La insistencia en la mortificación y la penitencia es característica en los discípulos de Cristo, cuyo maestro triunfa en la Cruz, pero resulta particularmente oportuna en contexto actual, caracterizado por el culto al cuerpo: hacer de él un ídolo. Esta actitud no es cristiana, es pagana. Paradójicamente, se realizan grandes sacrificios para satisfacer al nuevo ídolo: gym extenuante, dietas rigurosas, operaciones estéticas… Pero se trata de “un cuerpo” que se usa como producto de mercado. No es una sana relación con el mismo, sino algo que se usa y se pone en el escaparate para presumir, se vuelve un objeto, una mercancía. Se valora así a las personas no por su integridad, sino por su apariencia, sometida a las leyes del mercado: anorexia, vigorexia, ansiedad, frustración y no aceptación del propio cuerpo son la factura de tal actitud.
El equilibrio cristiano, en cambio, busca tener a raya al cuerpo, no convertirlo en un ídolo, sino cuidarlo y presentarlo dignamente; de ahí la conveniencia, en la medida de las posibilidades y circunstancias culturales, de cultivar el pudor, el recato y la elegancia. Es bueno presentarlo amable y atractivo, cuidarlo por respeto a uno mismo y por caridad con los demás; agradecerlo como lo que es, un don de Dios. Esta sana actitud conduce a valorarse y aceptarse a sí mismo, a ser libre respecto de los parámetros objetivistas del cuerpo, según las leyes del mercado.
Al mismo tiempo, la espiritualidad católica fomenta la mortificación y la penitencia. Pero mortificación no es masoquismo ni desprecio del cuerpo, no atenta a la salud.

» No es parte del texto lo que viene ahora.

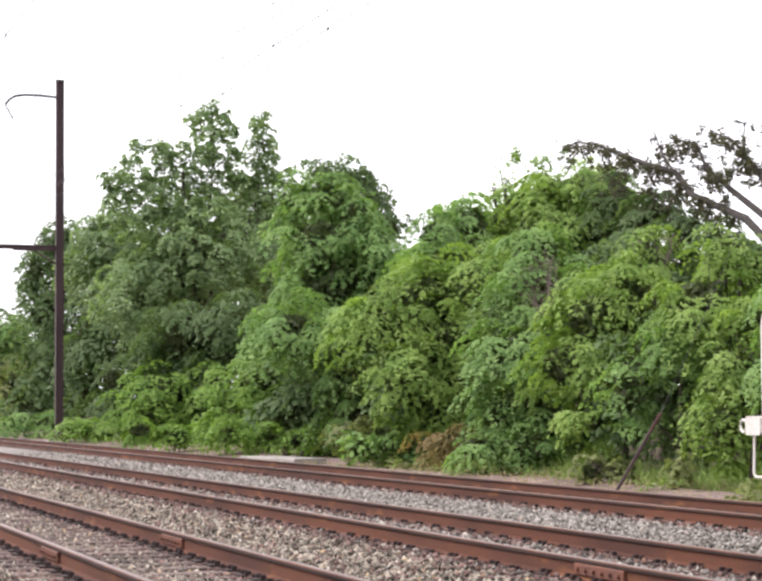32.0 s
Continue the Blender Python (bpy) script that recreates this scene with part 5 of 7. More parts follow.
def brown_tank():
    u = -65.0
    r, zc = 1.43, 2.575
    car, tank = tank_car("tank_car", "dull brown tank car with white graffiti scrawls on its side", u, 7.5, r, zc, -6.2, 6.52, (-5.95, 5.65), M["tank_brown"], M["brown_steel"],
                         (-3.5, -1.2, 3.4), 0.0, (-0.95, 1.6, 0.95, 0.74, M["grime"], M["grime"]), ("ball", -0.53, 0.205, 0.50, M["brown_steel"]), head=0.32, pads=True, low=M["tank_band"],
                         front=0.10, gate=(-0.15, 0.62), drop=0.09, rim=M["brown_steel"], rails=(-7.40, 6.85, 2.54))
    g = Geo()
    for x in (-0.60, 0.78):
        g.lathe([(x - 0.04, r + 0.0), (x - 0.02, r + 0.02), (x + 0.02, r + 0.02), (x + 0.04, r + 0.0)], "x", (0, 0, zc), 64)
    part("shell_band", g, M["tank_brown"], tank)
    part("spill_stain", Geo().lathe([(-0.56, r + 0.0005), (-0.55, r + 0.003), (0.73, r + 0.003), (0.74, r + 0.0005)], "x", (0, 0, zc), 64), M["spill"], tank, "dark spill stain round the middle", smooth=50)
    rnd = random.Random(11)
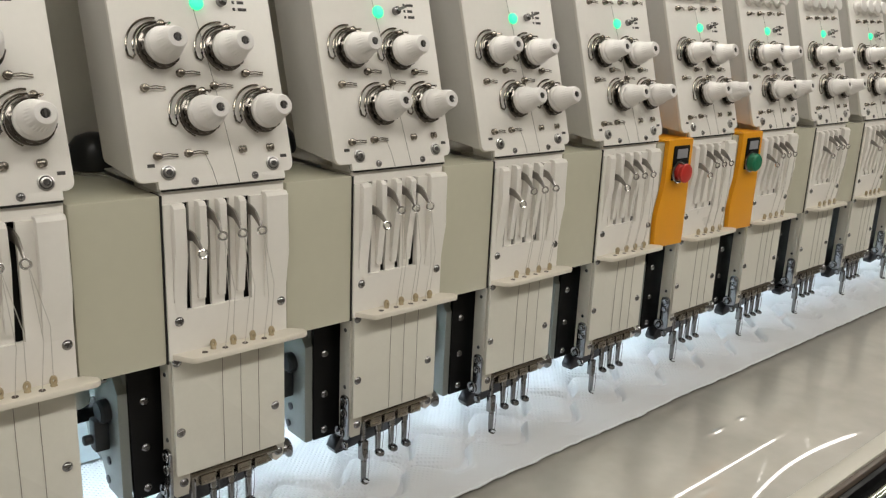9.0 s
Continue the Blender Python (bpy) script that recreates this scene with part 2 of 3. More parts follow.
plain("floor", box(B(), -6, 9, -6, 6, -0.1, 0), CONCRETE, "smooth grey concrete floor of the workshop", "floor")
plain("ceiling", box(B(), -6, 9, -6, 6, CEIL, CEIL + 0.1), CEILING, "plain pale ceiling of the workshop", "ceiling")
plain("wall_north", box(B(), -6, 9, 6, 6.1, 0, CEIL), PLASTER, "plain pale plastered workshop wall", "wall")
plain("wall_south", box(B(), -6, 9, -6.1, -6, 0, CEIL), PLASTER, "plain pale plastered workshop wall", "wall")
plain("wall_west", box(B(), -6.1, -6, -6, 6, 0, CEIL), PLASTER, "plain pale plastered workshop wall", "wall")
plain("wall_east", box(B(), 9, 9.1, -6, 6, 0, CEIL), PLASTER, "plain pale plastered workshop wall", "wall")


def tube_lamp(m):
    ob = tagged(new("tube_lamp"), "long white fluorescent tube lamp under the ceiling", "ceiling lamp", "ceiling tube lamps")
    ob.matrix_world = m
    part("housing", box(B(), -0.78, 0.78, -0.06, 0.06, 0.0, 0.06, 0.005), WHITE, ob)
    bm = B()
    tube(bm, [(-0.74, 0, -0.03), (0.74, 0, -0.03)], 0.03, 12)
    part("tube", bm, TUBE, ob)
    for s in (-1, 1):
        part("socket", box(B(), s * 0.75 - 0.012, s * 0.75 + 0.012, -0.02, 0.02, -0.05, 0.002), WHITE_SIDE, ob)
    return ob


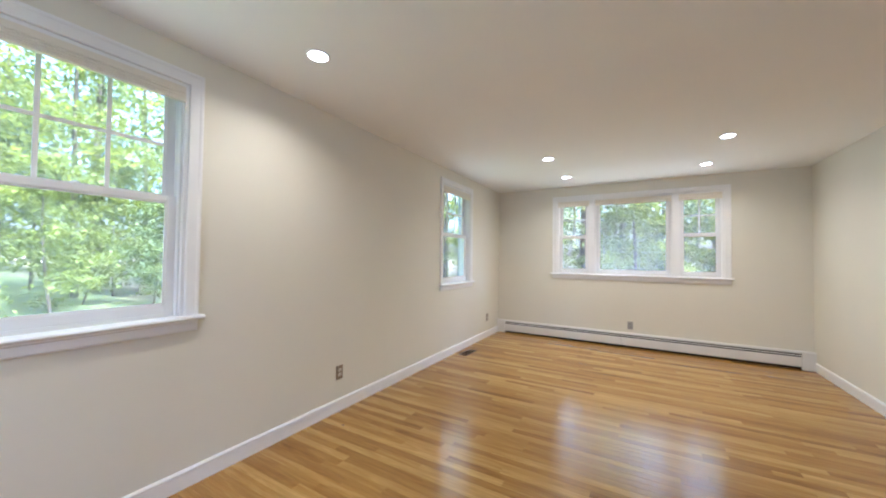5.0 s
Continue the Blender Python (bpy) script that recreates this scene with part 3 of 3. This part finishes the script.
# the small room behind the open door
bdf = empty("side_door_frame", HALL_E, "structure", "white moulded frame of the side doorway", "door frame")
casing_parts(bdf, .27, 1.165, 0, 2.085)
part("jamb", box(.27 - .0175, .27, .0005, .1195, 0, 2.085), TRIM, bdf)
part("jamb", box(1.165, 1.165 + .0175, .0005, .1195, 0, 2.085), TRIM, bdf)
part("head_jamb", box(.27 - .0175, 1.165 + .0175, .0005, .1195, 2.0855, 2.1025), TRIM, bdf)
part("stop", box(1.154, 1.165, .045, .08, 0, 2.085, .002), TRIM, bdf)
part("strike_plate", box(1.1625, 1.1648, .010, .040, .885, .955), BRONZE, bdf, "dark bronze strike plate")
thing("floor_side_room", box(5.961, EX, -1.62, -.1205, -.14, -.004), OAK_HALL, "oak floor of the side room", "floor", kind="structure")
baseboard(pose(EX, -1.6215, 0, 0, 0, 180), 0.02, EX - 6.09)
baseboard(pose(EX, -.12, 0, 0, 0, 0) @ pose(-1.6, 0, 0), 0, 1.58)
thing("ceiling_side_room", box(6.085, EX, -1.62, -.1205, HH - .012, HH - .002), CEIL, "white ceiling of the side room", "ceiling", kind="structure")

fr = empty("refrigerator", pose(5.075, -3.60, 0), label="grey refrigerator with stainless doors seen from its side", category="refrigerator")
part("cabinet_body", box(0, .575, -.80, 0, .035, 1.815, .008), FRIDGE, fr, "grey enamelled side")
part("door", box(.585, .655, -.398, 0, .06, 1.805, .012), FRIDGED, fr)
part("door", box(.585, .655, -.80, -.402, .06, 1.805, .012), FRIDGED, fr)
part("gasket", box(.5755, .5845, -.79, -.01, .07, 1.795), BLACK, fr)
for y in (-.36, -.44):
    part("handle", boxes((.69, .712, y - .011, y + .011, .65, 1.65), (.6555, .691, y - .009, y + .009, .68, .71), (.6555, .691, y - .009, y + .009, 1.59, 1.62), bevel=.003), FRIDGED, fr)
part("hinge_cover", box(.50, .64, -.06, -.005, 1.8155, 1.84, .004), BLACK, fr)
for x, y in ((.04, -.06), (.04, -.74), (.52, -.06), (.52, -.74)):
    part("foot", lathe([(.018, 0.001), (.018, .0345)], 10, at=(x, y, 0)), BLACK, fr)
part("power_cord", boxes((-.022, -.010, -.05, -.038, .36, .78), (-.028, -.006, -.06, -.03, .78, .90), bevel=.003), BLACK, fr)

kl = empty("kitchen_ceiling_light", pose(6.28, -5.6, HH), label="round white flush ceiling light, lit", category="ceiling light")
part("pan", lathe([(.19, -.001), (.19, -.02), (.17, -.022)], 32), WHITEP, kl)
part("diffuser", lathe([(.168, -.0225), (.168, -.05), (.14, -.068), (.02, -.072)], 32), LED, kl, smooth=True)


def area(name, m, size, watts, colour, spread=180):
    d = bpy.data.lights.new(name, 'AREA')
    d.shape, d.size, d.energy, d.color, d.spread = 'DISK', size, watts, colour, radians(spread)
    ob = new(name, d)
    ob.matrix_world = m
    return ob


area("kitchen_lamp", pose(6.28, -5.6, HH - .076), .30, KITCHEN_WATTS, (0.84, 0.85, 1.0))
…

Es hacer oración con los sentidos, ordenarlos para que den gloria a Dios. Luchar por reestablecer el equilibrio roto en nuestras facultades y pasiones a causa del pecado, por la atracción desordenada hacia los bienes, enconada en el contexto de una sociedad consumista y hedonista. Es confesar con obras la vocación de eternidad que tiene el cuerpo, su armonía con el alma y su capacidad de unirse misteriosamente al Cuerpo de Cristo, para realizar así la corredención.
De esta forma se da un sentido al dolor, al sufrimiento, arrojando luz sobre uno de los enigmas más profundos de la existencia humana, consiguiendo libertad, plenitud y felicidad donde otros no ven sino absurdo, sinsentido y escándalo. Por eso los grandes santos recientes han sido muy generosos en su espíritu de sacrificio, y al mismo tiempo han sido alegres. La penitencia cristiana es alegre. Así la han vivido san Josemaría, san Juan Pablo II, santa Teresa de Calcuta. San Josemaría sintetiza así esta lógica profundamente humana y sobrenatural: “Esta ha sido la gran revolución cristiana: convertir el dolor en sufrimiento fecundo; hacer, de un mal, un bien. Hemos despojado al diablo de esa arma…; y, con ella, conquistamos la eternidad” (Surco, 887).